Tuesday, 5 October 2010

NEW BLOG

http://doddi92.tumblr.com/

Is it a sign?!


I know I'm getting a bit ahead of myself, but innocent window shopping online is turning into 'oooh, I might need that in Florida'. However, looking at make-up I come across this, is it a sign?! Anyway, I'm now off to check my email continuously!

Sunday, 3 October 2010

Face to face!

Now to play the waiting game, again. 2nd October 2010: The day was relaxing but nerve-racking as well! There was a presentation in the morning, and despite having a numb bum it really made me realise just how much I want this! I'll know by the 21st but rumours have it that the recruiters have already made up their mind, I'm so nervous and constantly checking my emails.. Already! As for the interview itself I'm not sure how it went, there was so much more I could have said! But time will tell!

Sunday, 12 September 2010

Sooo much has happened!

I'm not good with this blogging thing, my bad! So I was lucky enough to get to the phone interview, after what seemed like waiting forever I received an email to confirm a time and date for the telephone interview. On the 23rd of August, at 3:30pm I sat waiting for my phone to ring, and as Yummy were behind by 15 minutes, that was enough time for my nerves to build up and explode! I was shaking as I spoke down the phone, didn't know the answers to a couple of questions and hung up feeling like I really had ruined my chance.

However, 10th of Septembmer casually checking Facebook I noticed a few status updates about the face to face interviews, I opened my email from Yummy and got what I wasn't expecting! On the 2nd of October I have my face to face interview, and this time I'll remember not to let my nerves take over!

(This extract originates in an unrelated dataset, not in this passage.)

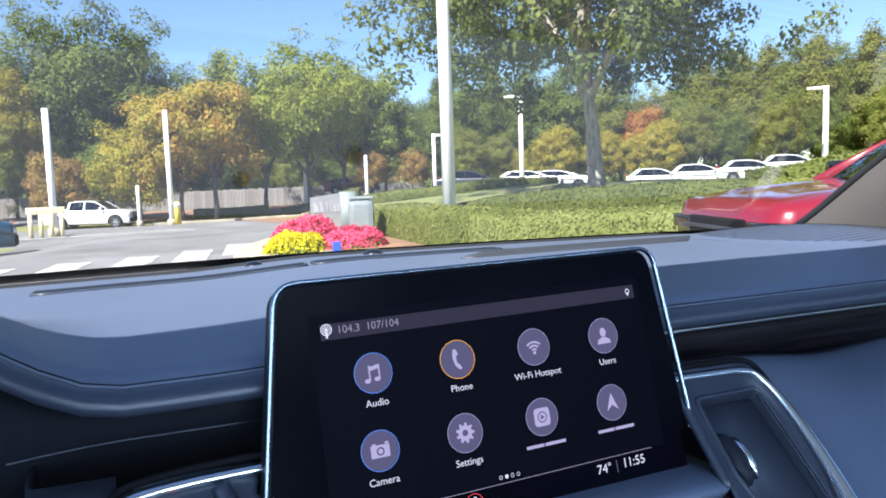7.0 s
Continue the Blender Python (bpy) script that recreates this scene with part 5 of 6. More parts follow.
# background trees: a few kinds, each copied along the tree line
KINDS = {}
for nm, label, mat, h, rx, rz, seed, low in (("green_tree", "broad green roadside tree in sun", "leaf_green", 10.0, 3.6, 4.2, 11, -0.9), ("dark_tree", "tall dark green broadleaf tree", "leaf_dark", 11.0, 3.8, 4.8, 12, -0.9),
                                             ("olive_tree", "olive-green tree turning in autumn", "leaf_olive", 10.0, 3.3, 4.3, 13, -0.9), ("gold_tree", "small tree with golden leaves", "leaf_gold", 8.0, 3.0, 3.5, 14, -0.9),
                                             ("rust_tree", "low tree with rust-red leaves", "leaf_rust", 7.0, 2.6, 3.0, 15, -0.9), ("orange_tree", "orange and yellow autumn tree", "leaf_orange", 7.0, 2.8, 3.0, 16, -0.9),
                                             ("pine_tree", "tall slim pine with a dense crown", "leaf_olive", 13.0, 2.3, 6.0, 17, -0.95), ("dark_pine", "tall dark green pine tree", "leaf_dark", 13.0, 2.2, 6.0, 18, -0.95),
                                             ("fir_tree", "tall bright green conifer tree", "leaf_green", 13.0, 2.4, 6.2, 19, -0.95), ("golden_maple", "golden-green roadside tree on a bare trunk", "leaf_turning", 8.0, 2.9, 2.9, 20, -0.8),
                                             ("green_maple", "green roadside tree on a bare trunk", "leaf_maple", 10.0, 3.5, 4.0, 21, -0.75), ("slim_tree", "tall slim yellow-green tree", "leaf_olive", 12.0, 2.0, 5.4, 22, -0.95),
                                             ("green_slim_tree", "tall slim green tree", "leaf_green", 12.0, 1.9, 5.3, 23, -0.95), ("gold_slim_tree", "slim tree with golden leaves", "leaf_gold", 12.0, 2.1, 4.2, 25, -0.9), ("red_tree", "small tree with red autumn leaves", "leaf_red", 7.0, 2.2, 2.8, 24, -0.9)):
    KINDS[nm] = tree(nm, label, seed, 2.3 if "maple" in nm else 1.6 if "pine" not in nm else 2.5, h, rx, rz, 240, 108, 0.112, mat, 0.80, pose(0, -300 - 20 * seed, 0), trunk_r=0.17, limbs=5, group="tree line", low=low, cone=0.95 if "pine" in nm or "fir" in nm else 0.7 if "slim" in nm else 0.0, holes=0.22)
rng = np.random.default_rng(3)
used = set()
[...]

Congratualations to everyone who's gotten this far, and for those who didn't; don't give up! :)

Monday, 21 June 2010

Now to play the waiting game!

Sunday, 13 June 2010

The collection continues...

So Friday night after a what seemed like a very long four hour shift, completed with a nice bunch of blisters, I had a little surprise when I got to Declan's!

Wednesday, 9 June 2010

The application process is 'just around the riverbend...'

My love for Disney started at a young age; like many other children I was bundled with videos and cuddly toys, the majority of them being Disney. For my 8th birthday I received an 'Ask me for Eeyore', and ever since I crazed for the over-priced Disney stuffed toys. I almost cried with happiness when my boyfriend won me a Dumbo stuffed toy from a claw machine in the amusements on a day out.

However, my dream for Disney begun not so long ago. I would say up until my visit to Florida in 2007, I was quite a negative person. Of course I could have dreamt of working with Disney from a very young age, but I didn't think it was possible, and there for didn't let myself. That holiday meant the world to me, after years of watching the adverts on television where the kids go "I'm too excited!", I was finally able to do so myself. Not long after my holiday was I due to finish school, where I was obviously looking for a career path of some sort. Travel had always interested me, but I didn't think I was the ideal person for it, so decided on a popular choice and an equally not-so-easy idea of doing something within the Psychology or Pathology industry and there for stayed on at Sixth Form. I knew there was a Disney ICP that I could apply for after my A-levels and university, yet to find out life wasn't that easy.

2009 wasn't easy for me; my dog passed away, I had trouble fitting in and I disliked Sixth Form alot. I attempted to get my self thrown out of Sixth Form so I wouldn't have to go back. Failing at that, I sat my exams and kept the pattern going and soon failed all but one of my exams. Disapointed with myself and even more at the fact that I'd made my parents un-happy, I thought I'd give it another shot. Sixth form was better second time round, I started over and our group of friends became incredibly close; it was a huge laugh. That's when I realised Sixth form was the right choice for me for a laugh, but as to point a direction in life for me, no. It took until March 2010 when I'd finally had enough and rang my mum up in tears saying I couldn't do it anymore, and a couple of weeks later I'd signed on the dotted line saying I no longer wished to participate at Sixth Form anymore.

I felt lost, I had no sense of direction for my life and nothing to do. I was un-employed, and soon after I'd fallen out with the majority of my friends from Sixth Form. Nothing a Disney film couldn't sort out though, and that's what suddenly gave me the get-up-and-go to do something with my life.

From there on everything's a bit of a blur, as everything's happened so quickly. Within 2 months I've grown as a person in everyway possibly! (And spent way too much time on the internet researching the DCRP that my eyes ache!) I worked for a family business, enrolled myself in college, applied for jobs and got a job in waitressing. Disney CRP applicants will see the joy in this; Food and Beverage! I feel that this is my destiny, the way everything has come about, and I'm hoping that to become a Disney Cultural Representative is my destiny, too.

I've never felt so anxious about applying for something, despite my new-grown confidence. The 25th of June couldn't come round any quicker. I'd like to wish everyone applying in June the best of luck, and whatever the result of the application, I'll be greatful for getting to know people through forums who share the same amount of passion for Disney as I do.